Don't let the bed-dinos bite.

These effects-heavy scenes are suitably eye-popping, but Fallen Kingdom impresses most when it strips things down. Bayona’s best film remains The Orphanage, a supremely creepy fright flick about a woman searching for her missing son. (He also directed one of the finest episodes of Penny Dreadful, Showtime’s sadly neglected supernatural mash-up.) The Orphanage was a variation on the haunted-house genre, and once Fallen Kingdom transitions from the vast acreage of Isla Nublar to the sterile confines of Lockwood’s mansion—by way of a claustrophobic freighter transporting the rescued animals—it naturally acquires some clammy tension. Dinosaurs are most notable for their astonishing bigness, but Bayona is most adept in small, cramped spaces, where there’s nowhere to run and all you can do is shrink yourself against the wall and shut your eyes and pray for deliverance. Fallen Kingdom has a mammoth budget and a massive sense of scale to match, but in its third act—which is essentially an extended and elaborate game of hide-and-seek—it discovers its true calling. This isn’t an action blockbuster. It’s a horror movie.

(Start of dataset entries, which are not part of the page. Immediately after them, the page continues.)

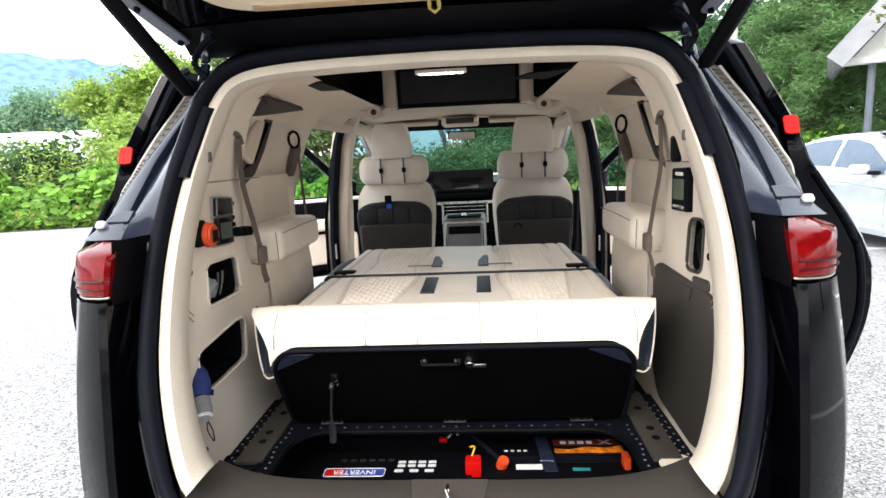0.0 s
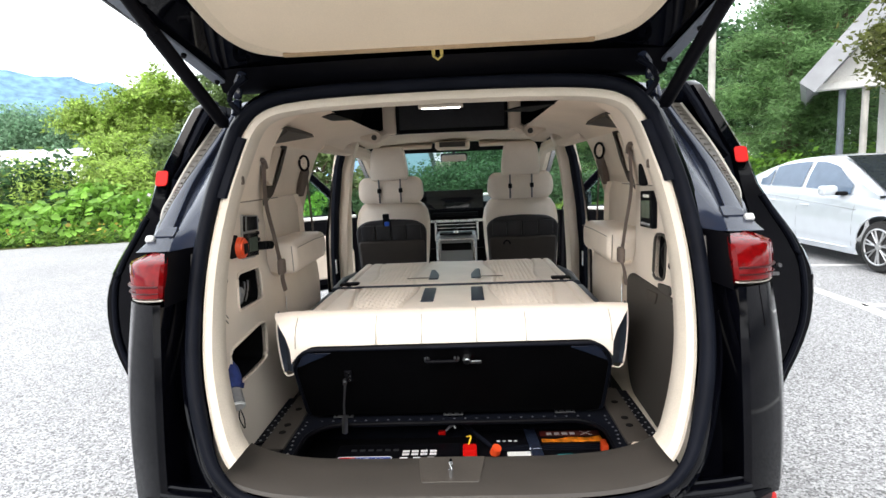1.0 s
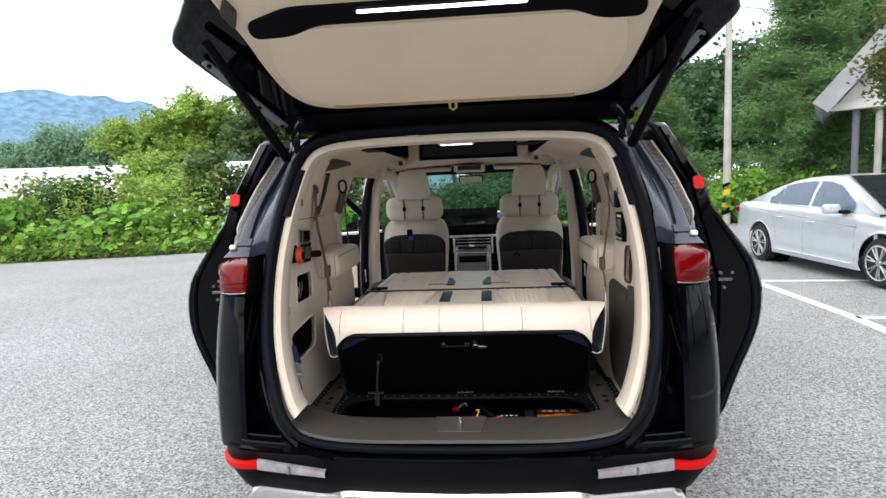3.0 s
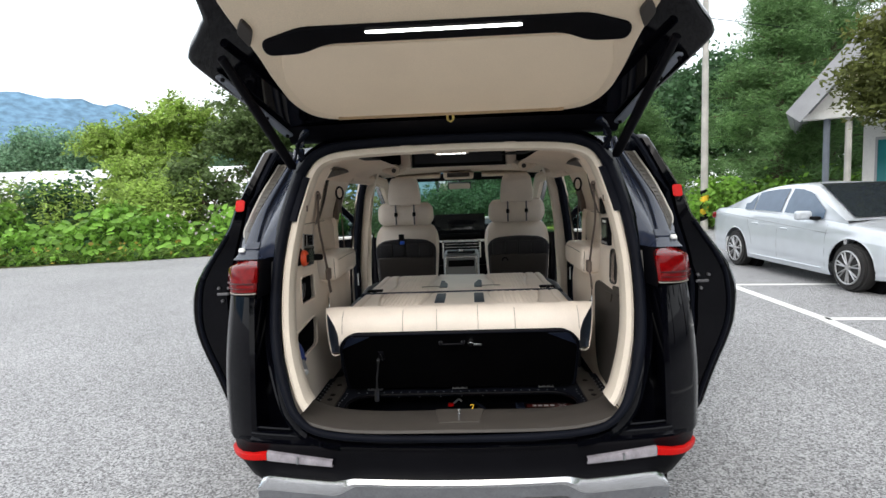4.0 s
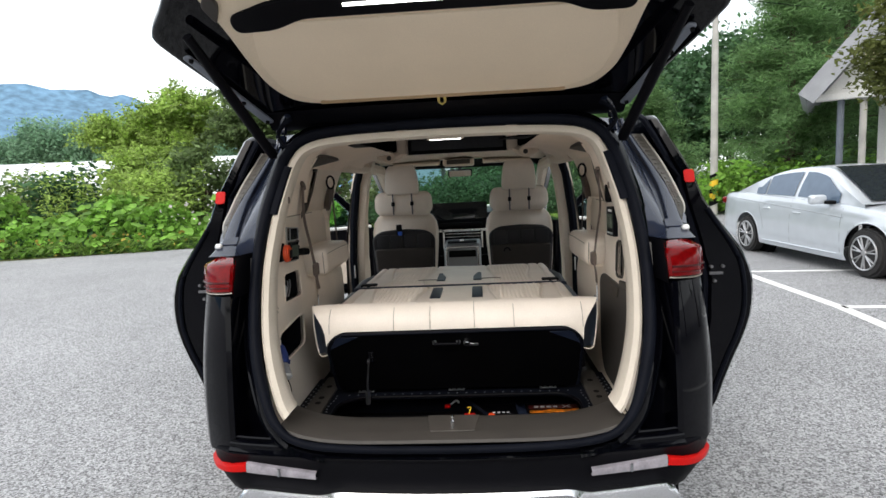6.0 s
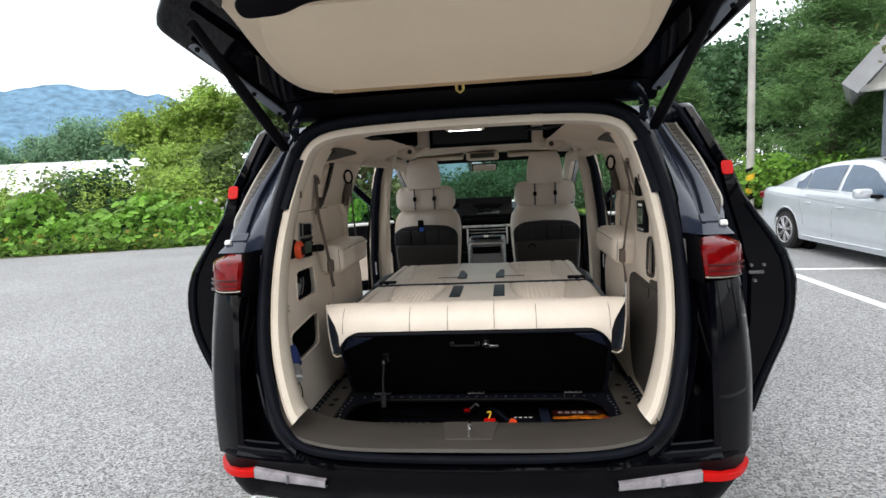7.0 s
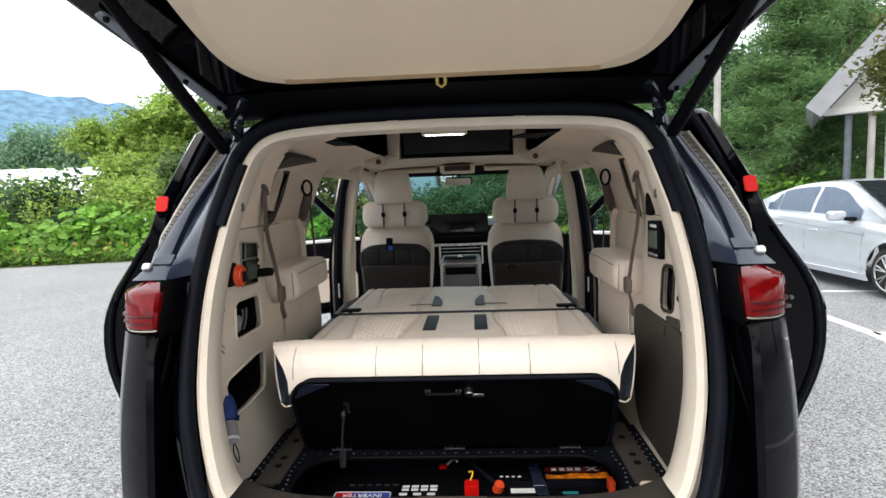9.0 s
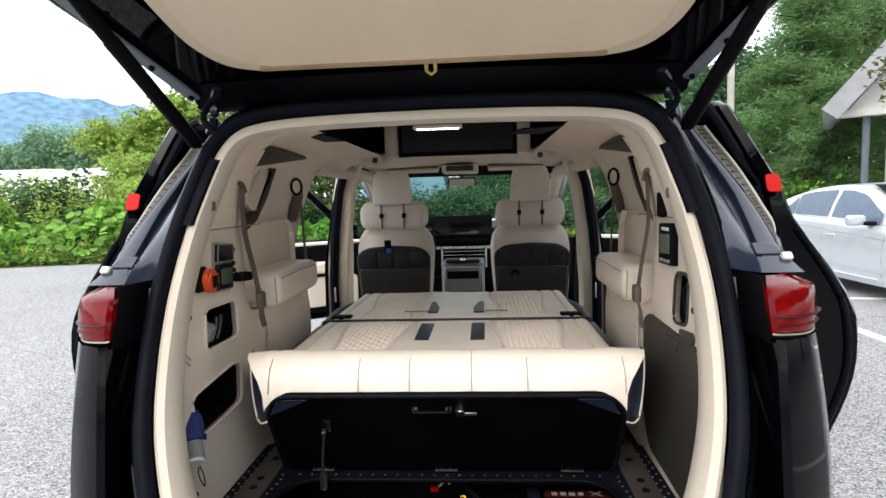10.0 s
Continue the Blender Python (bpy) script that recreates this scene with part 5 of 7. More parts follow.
part("charging_panel", box(-0.02, 3.243, 0.66, 0.22, 0.02, 0.11, 0.012), SCREEN, console)
for dx in (-0.05, 0.05):
    part("socket", cyl((-0.02 + dx, 3.236, 0.66), (-0.02 + dx, 3.228, 0.66), 0.022, 0.02, 14), TAUPE, console)
for zz in (0.985, 0.955, 0.90, 0.875):
    part("silver_slat", box(-0.02, 3.625, zz, 0.34, 0.012, 0.007, 0.002), CHROME, dash)
for sx in (-0.2, 0.16):
    part("console_cheek", box(sx, 3.60, 0.93, 0.02, 0.06, 0.16, 0.006), CHROME, dash)
part("gear_panel", box(-0.02, 3.3, 0.942, 0.26, 0.14, 0.012, 0.004), BLACK, console)
part("gear_dial", cyl((-0.02, 3.3, 0.948), (-0.02, 3.3, 0.966), 0.03, 0.028, 18, 0.004), CHROME, console)
part("steering_column", box(-0.42, 3.6, 1.02, 0.12, 0.3, 0.1, 0.03), PLASTIC, dash)
part("cluster_screen", box(-0.44, 3.68, 1.215, 0.34, 0.03, 0.13, 0.012, 2, Matrix.Rotation(radians(-10), 4, "X")), SCREEN, dash)
wheel = thing("steering_wheel", (-0.42, 3.45, 1.05), "dark steering wheel on the driver side", "steering wheel")
part("rim", tube([(-0.42 + 0.18 * math.cos(a), 3.42 + 0.07 * math.sin(a), 1.05 + 0.165 * math.sin(a)) for a in [k * math.tau / 28 for k in range(28)]], 0.016, 8, True), RUBBER, wheel)
part("hub", box(-0.42, 3.44, 1.04, 0.16, 0.05, 0.11, 0.03, 3), RUBBER, wheel)
part("spoke", box(-0.42, 3.44, 1.05, 0.33, 0.025, 0.03, 0.01), RUBBER, wheel)
part("white_tag", box(-0.32, 3.6, 1.10, 0.06, 0.02, 0.03, 0.006), WHITE, dash)


# ---- front seats ----
def cushion(cx, cy, cz, sx, sy, sz, r, seg=5, m=None):
    return box(cx, cy, cz, sx, sy, sz, r, seg, m)


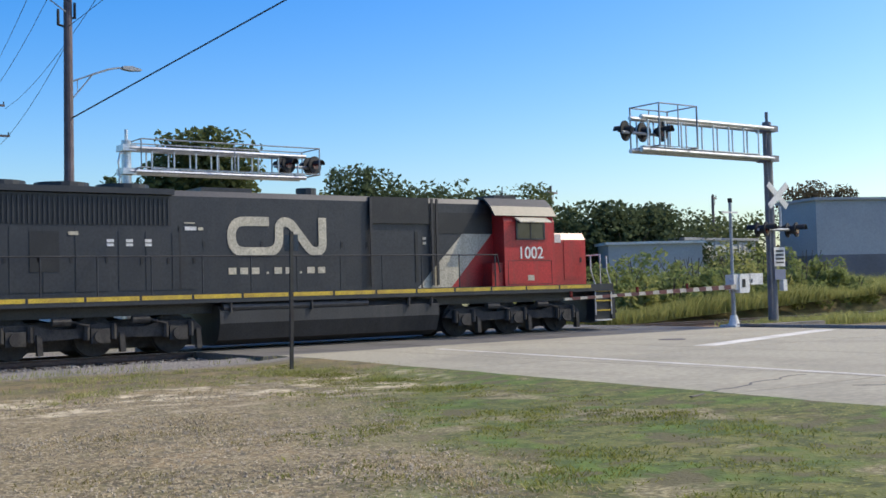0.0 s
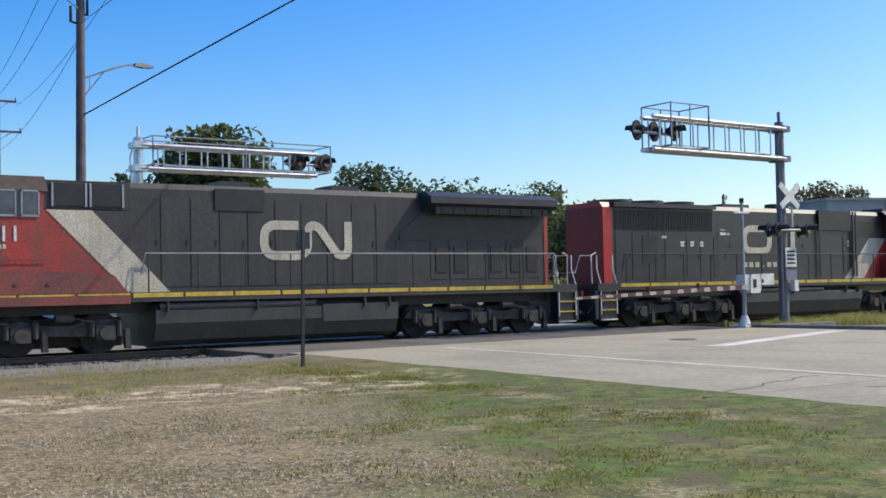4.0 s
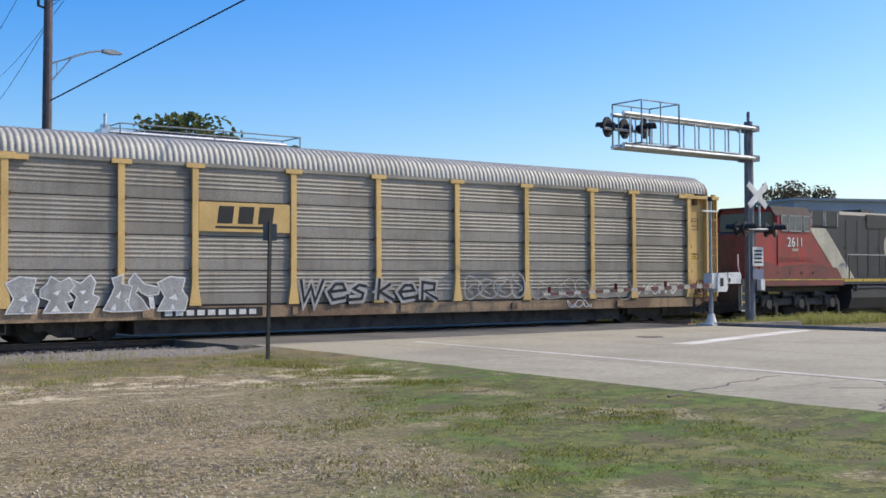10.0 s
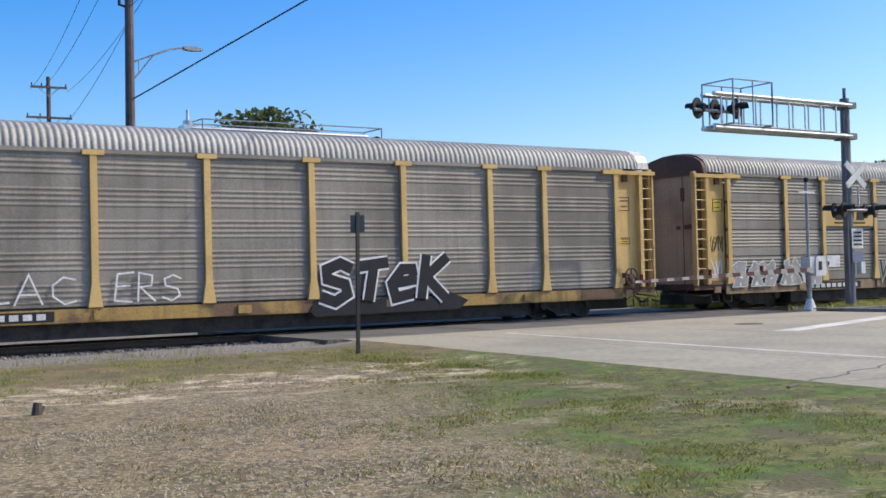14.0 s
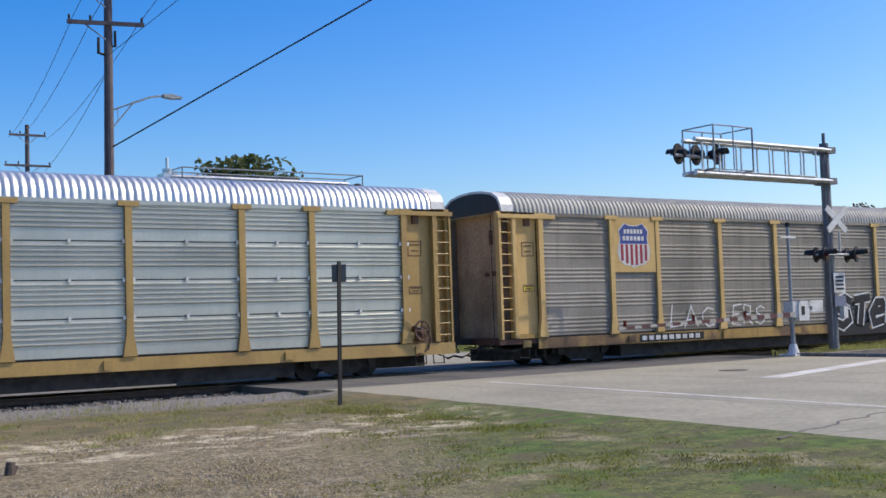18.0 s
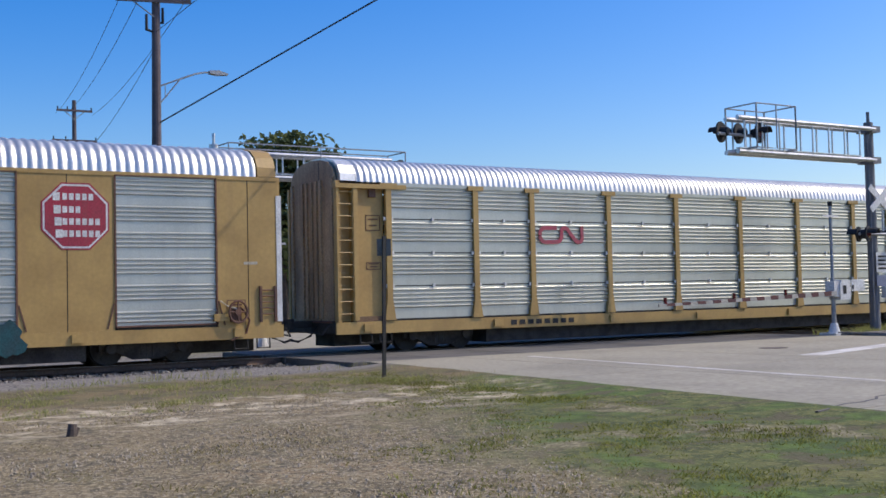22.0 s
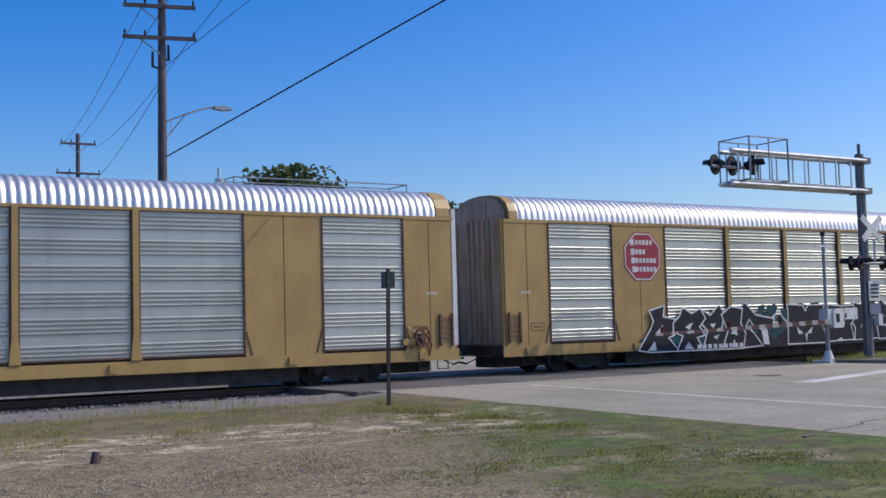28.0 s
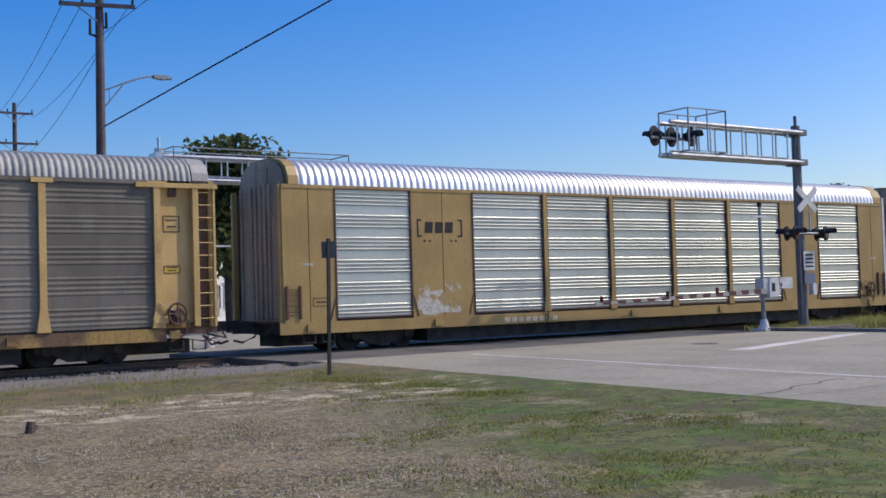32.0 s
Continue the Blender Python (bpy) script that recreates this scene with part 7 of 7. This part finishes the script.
part("cream_band", bm, M["cream"], L2, "slanting cream band")
bm = B()
prism(bm, [(-5.78, 3.56), (-4.8, 3.56), (-4.8, 2.58)], "y", -1.312, -1.3)
part("black_field", bm, M["black_dusty"], L2)
bm = B()
prism(bm, [(-4.8, 1.5), (-3.75, 1.5), (-4.8, 2.58)], "y", -1.3, -0.9)
part("band_box", bm, M["cream"], L2)
bm = B()
box(bm, -6.95, -4.8, -1.3, 1.3, 3.58, 4.28)
ac = part("dynamic_brake_box", bm, M["black_dusty"], L2)
for a in (-6.73, -5.8):
    part("vent", box(B(), a, a + 0.78, -1.33, -1.3, 3.66, 4.2), M["dark"], ac)
    for u in (a - 0.04, a + 0.78):
        part("vent_frame", box(B(), u, u + 0.05, -1.345, -1.3, 3.64, 4.22), M["galv_pole"], ac)
part("cab_sill", box(B(), -10.5, -4.9, -1.53, -1.5, 1.24, 1.46), M["red_grime_shade"], L2)
part("lower_panel", prism(B(), [(-10.3, 1.52), (-4.95, 1.52), (-5.3, 1.95), (-7.4, 2.12), (-9.0, 2.0), (-10.3, 2.25)], "y", -1.5, -1.47), M["red_grime_shade"], L2, "grimy lower cab side")
for i in range(4):
    for row in range(1):
        part("bolt_cover", box(B(), -9.2 + i * 0.75, -9.1 + i * 0.75, -1.52, -1.49, 1.72, 1.8), M["rust"], L2)
part("cab_step_plate", box(B(), -9.1, -6.9, -1.545, -1.53, 2.32, 2.35), M["rust"], L2)
steps(L2, -11.35, 1, -1.44, True)
steps(L2, 9.25, 1, -1.44, True)
side_rail(L2, -4.6, 9.2, -1.46, 11)
for x in (-2, 1.5):
    part("exhaust_stack", box(B(), x, x + 0.9, -0.5, 0.5, 4.33, 4.5), M["black"], L2)
for y in (-1.15, 1.15):
    part("end_rail_post", pipe(B(), [(9.9, y, 1.5), (9.92, y, 2.45), (9.7, y, 2.55)], 0.022), M["white"], L2)
part("end_rail", pipe(B(), [(9.92, -1.15, 2.45), (9.92, -0.55, 2.45), (10.05, -0.5, 1.8), (10.05, 0.5, 1.8), (9.92, 0.55, 2.45), (9.92, 1.15, 2.45)], 0.022), M["white"], L2)
part("footplate", box(B(), 9.3, 10.45, -0.4, 0.4, 1.46, 1.52), M["galv_pole"], L2)
for y in (-1.0, -0.8, 0.8):
    part("jumper_hose", pipe(B(), [(10.1, y, 1.2), (10.35, y, 0.7), (10.7, y, 0.55)], 0.028), M["galv_pole"], L2)
TRAIN.append((L2, 26.39))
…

And a pretty good one, at least in stretches. In a handful of scenes—where characters are literally pulling teeth or drawing blood, scrambling across a glass dome or crouching inside a dumbwaiter—Fallen Kingdom inspires the rapt silence and fear that Spielberg once commanded so regularly. Much like the velociraptors that Owen inexplicably trains, it gets smarter as it grows older, an ironic reward for a franchise that keeps churning out more installments yet seems incapable of evolution.